▶ **Exercise requirements**
Narrow the data below down to the lines containing "that".

▶ **Animation scripts**
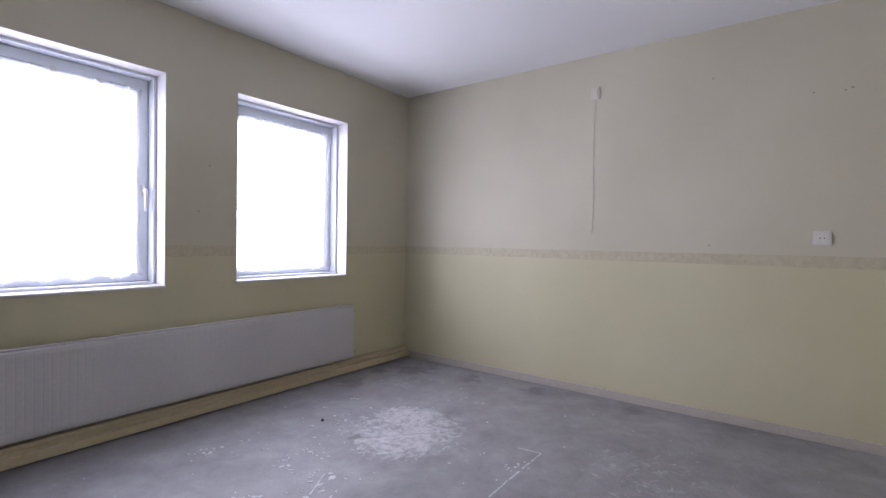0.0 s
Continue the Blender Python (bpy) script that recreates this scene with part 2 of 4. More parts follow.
PINKISH = material("raw_skirting_wood", (0.46, 0.36, 0.30), 0.65, 0.12, 8, 60, 0.2)
UPVC = material("window_plastic_white", (0.62, 0.65, 0.69), 0.42, 0.02, 4, 40, 0.03)
SILLMAT = material("painted_sill", (0.64, 0.62, 0.62), 0.4, 0.05, 7, 60, 0.06)
DOORWHITE = material("door_white_paint", (0.53, 0.575, 0.575), 0.42, 0.03, 2.5, 50, 0.05)
DOOREDGE = material("door_edge_paint", (0.60, 0.57, 0.50), 0.5, 0.1, 9, 60, 0.1)
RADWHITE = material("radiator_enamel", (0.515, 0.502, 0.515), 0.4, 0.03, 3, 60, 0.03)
PURPLE = material("violet_gloss_laminate", (0.075, 0.060, 0.33), 0.25, 0.05, 1.6, 14, 0.003, dark=(0.066, 0.052, 0.29), uneven=0.02)
PURPLE.node_tree.nodes["Principled BSDF"].inputs["Specular IOR Level"].default_value = 0.07
CARPET = material("brown_stair_carpet", (0.30, 0.25, 0.195), 0.95, 0.16, 24, 200, 0.9, dark=(0.20, 0.165, 0.125))
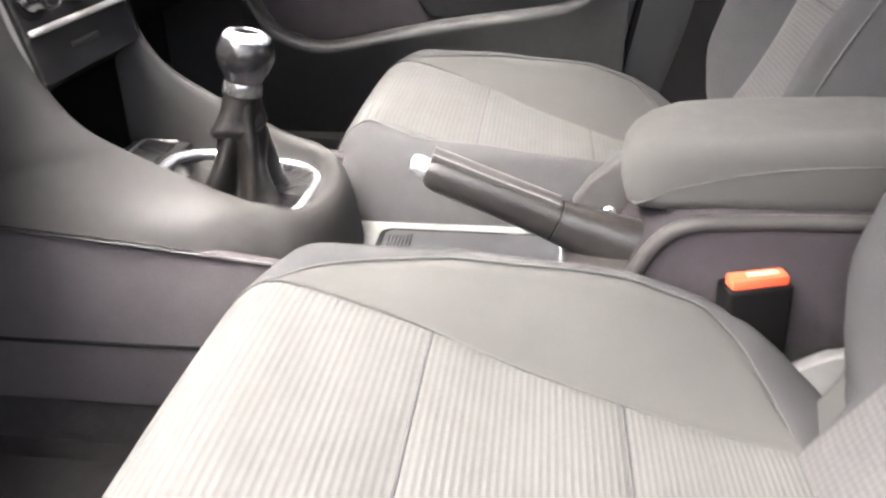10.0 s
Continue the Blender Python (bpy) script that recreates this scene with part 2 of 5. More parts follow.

▶ **The solution**
Continue the Blender Python (bpy) script that recreates this scene with part 2 of 4. More parts follow.
Continue the Blender Python (bpy) script that recreates this scene with part 2 of 5. More parts follow.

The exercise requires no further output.